Quand l’Église ouvre la bouche des prédicateurs dans les funérailles de ses enfants, ce n’est pas pour accroître la pompe du deuil par des plaintes étudiées, ni pour satisfaire l’ambition des vivants par de vains éloges des morts. La première de ces deux choses est trop indigne de sa fermeté ; et l’autre, trop contraire à sa modestie. Elle se propose un objet plus noble dans la solennité des discours funèbres : elle ordonne que ses ministres, dans les derniers devoirs que l’on rend aux morts, fassent contempler à leurs auditeurs la commune condition de tous les mortels, afin que la pensée de la mort leur donne un saint dégoût de la vie présente, et que la vanité humaine rougisse en regardant le terme fatal que la Providence divine a donné à ses espérances trompeuses.

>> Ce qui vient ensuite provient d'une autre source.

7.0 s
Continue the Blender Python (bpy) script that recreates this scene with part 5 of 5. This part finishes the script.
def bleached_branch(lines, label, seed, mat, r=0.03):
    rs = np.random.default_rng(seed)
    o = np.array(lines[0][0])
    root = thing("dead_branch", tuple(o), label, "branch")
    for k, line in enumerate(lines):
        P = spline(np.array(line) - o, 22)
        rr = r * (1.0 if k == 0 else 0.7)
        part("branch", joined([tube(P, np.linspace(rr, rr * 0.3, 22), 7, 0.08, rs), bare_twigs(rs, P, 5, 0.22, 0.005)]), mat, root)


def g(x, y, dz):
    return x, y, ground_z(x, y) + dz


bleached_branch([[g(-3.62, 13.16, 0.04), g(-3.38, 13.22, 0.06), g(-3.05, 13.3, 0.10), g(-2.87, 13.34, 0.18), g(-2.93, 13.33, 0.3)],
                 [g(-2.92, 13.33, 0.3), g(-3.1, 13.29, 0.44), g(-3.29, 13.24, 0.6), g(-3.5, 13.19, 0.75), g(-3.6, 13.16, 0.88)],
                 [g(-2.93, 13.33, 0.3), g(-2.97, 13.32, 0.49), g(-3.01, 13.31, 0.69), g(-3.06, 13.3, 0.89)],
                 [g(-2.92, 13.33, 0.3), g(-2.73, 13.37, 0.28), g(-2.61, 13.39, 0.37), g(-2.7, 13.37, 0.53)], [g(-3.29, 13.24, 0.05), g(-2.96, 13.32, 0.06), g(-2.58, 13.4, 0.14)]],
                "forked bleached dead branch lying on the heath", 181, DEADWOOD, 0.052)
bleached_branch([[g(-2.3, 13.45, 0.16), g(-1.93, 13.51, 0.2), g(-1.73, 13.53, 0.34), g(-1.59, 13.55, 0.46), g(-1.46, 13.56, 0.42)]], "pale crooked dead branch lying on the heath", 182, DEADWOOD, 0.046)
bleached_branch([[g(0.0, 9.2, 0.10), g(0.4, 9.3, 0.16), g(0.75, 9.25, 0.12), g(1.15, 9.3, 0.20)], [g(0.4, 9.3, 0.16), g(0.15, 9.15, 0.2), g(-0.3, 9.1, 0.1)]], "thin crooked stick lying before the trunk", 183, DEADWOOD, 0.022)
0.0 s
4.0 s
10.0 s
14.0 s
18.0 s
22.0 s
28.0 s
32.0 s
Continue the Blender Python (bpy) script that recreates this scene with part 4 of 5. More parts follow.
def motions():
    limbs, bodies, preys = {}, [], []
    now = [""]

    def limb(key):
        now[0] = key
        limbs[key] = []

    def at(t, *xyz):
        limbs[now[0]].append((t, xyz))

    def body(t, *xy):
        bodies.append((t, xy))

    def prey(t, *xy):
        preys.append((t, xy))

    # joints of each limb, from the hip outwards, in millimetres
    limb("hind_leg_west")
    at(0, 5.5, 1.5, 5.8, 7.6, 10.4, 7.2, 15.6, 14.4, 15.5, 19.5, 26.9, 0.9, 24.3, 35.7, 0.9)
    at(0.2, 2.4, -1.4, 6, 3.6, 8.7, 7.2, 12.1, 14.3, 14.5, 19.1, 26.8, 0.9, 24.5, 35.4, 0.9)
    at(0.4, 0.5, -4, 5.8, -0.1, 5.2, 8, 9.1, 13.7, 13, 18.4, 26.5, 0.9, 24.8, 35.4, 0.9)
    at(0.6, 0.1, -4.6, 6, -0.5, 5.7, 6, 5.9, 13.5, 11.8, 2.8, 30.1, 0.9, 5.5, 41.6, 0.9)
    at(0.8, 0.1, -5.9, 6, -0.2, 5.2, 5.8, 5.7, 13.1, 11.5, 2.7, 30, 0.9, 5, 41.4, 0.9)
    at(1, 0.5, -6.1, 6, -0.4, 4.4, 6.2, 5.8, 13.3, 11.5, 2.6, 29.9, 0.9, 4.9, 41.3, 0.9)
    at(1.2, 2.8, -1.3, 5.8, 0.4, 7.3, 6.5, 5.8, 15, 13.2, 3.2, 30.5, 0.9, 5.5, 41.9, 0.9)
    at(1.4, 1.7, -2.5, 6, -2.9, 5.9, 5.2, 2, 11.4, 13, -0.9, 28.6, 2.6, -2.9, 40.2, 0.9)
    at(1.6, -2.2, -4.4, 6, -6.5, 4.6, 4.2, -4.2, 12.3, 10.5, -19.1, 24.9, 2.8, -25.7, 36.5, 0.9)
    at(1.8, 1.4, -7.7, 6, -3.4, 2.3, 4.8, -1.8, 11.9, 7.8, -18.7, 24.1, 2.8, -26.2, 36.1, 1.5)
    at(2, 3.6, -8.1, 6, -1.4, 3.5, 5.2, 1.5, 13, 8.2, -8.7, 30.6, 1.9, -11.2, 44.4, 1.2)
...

Ainsi n’attendez pas, Chrétiens, que je vous représente aujourd’hui ni la perte de cette maison, ni la juste affliction de toutes ces dames, à qui la mort ravit une mère qui les a si bien élevées. Ce n’est pas aussi mon dessein de rechercher bien loin dans l’antiquité les marques d’une très-illustre noblesse, qu’il me serait aisé de vous faire voir dans la race de Monterby, dont l’éclat est assez connu par son nom et ses alliances. Je laisse tous ces entretiens superflus pour m’attacher à une matière et plus sainte et plus fructueuse. Je vous demande seulement que vous appreniez de l’abbesse, très-digne et très vertueuse, pour laquelle nous offrons à Dieu le saint sacrifice de l’Eucharistie, à vous servir si heureusement de la mort qu’elle vous obtienne l’immortalité. C’est par là que vous rendrez inutiles tous les efforts de cette cruelle ennemie ; et que, l’ayant enfin désarmée de tout ce qu’elle semble avoir de terrible, vous lui pourrez dire avec l’Apôtre : Ô mort, où est ta victoire ? Ubi est, mors, victoria tua (I Cor., XV, 55) ? C’est ce que je tâcherai de vous faire entendre dans cette courte exhortation, où j’espère que le Saint-Esprit me fera la grâce de ramasser en peu de paroles des vérités très considérables que je puiserai dans les Écritures.

C’est un fameux problème, qui a été souvent agité dans les écoles des philosophes, lequel est le plus désirable à l’homme, ou de vivre jusqu’à l’extrême vieillesse, ou d’être promptement délivré des misères de cette vie. Je n’ignore pas, chrétiens, ce que pensent là-dessus la plupart des hommes. Mais comme je vois tant d’erreurs reçues dans le monde avec un tel applaudissement, je ne veux pas ici consulter les sentiments de la multitude, mais la raison et la vérité, qui seules doivent gouverner les esprits des hommes.

Et certes il pourrait sembler au premier

  1. Nous ignorons de quelle maison cette dame était abbesse : le manuscrit ne l’indique pas : et quelque recherche que nous ayons faite, nous n’avons rien pu découvrir de certain sur sa famille.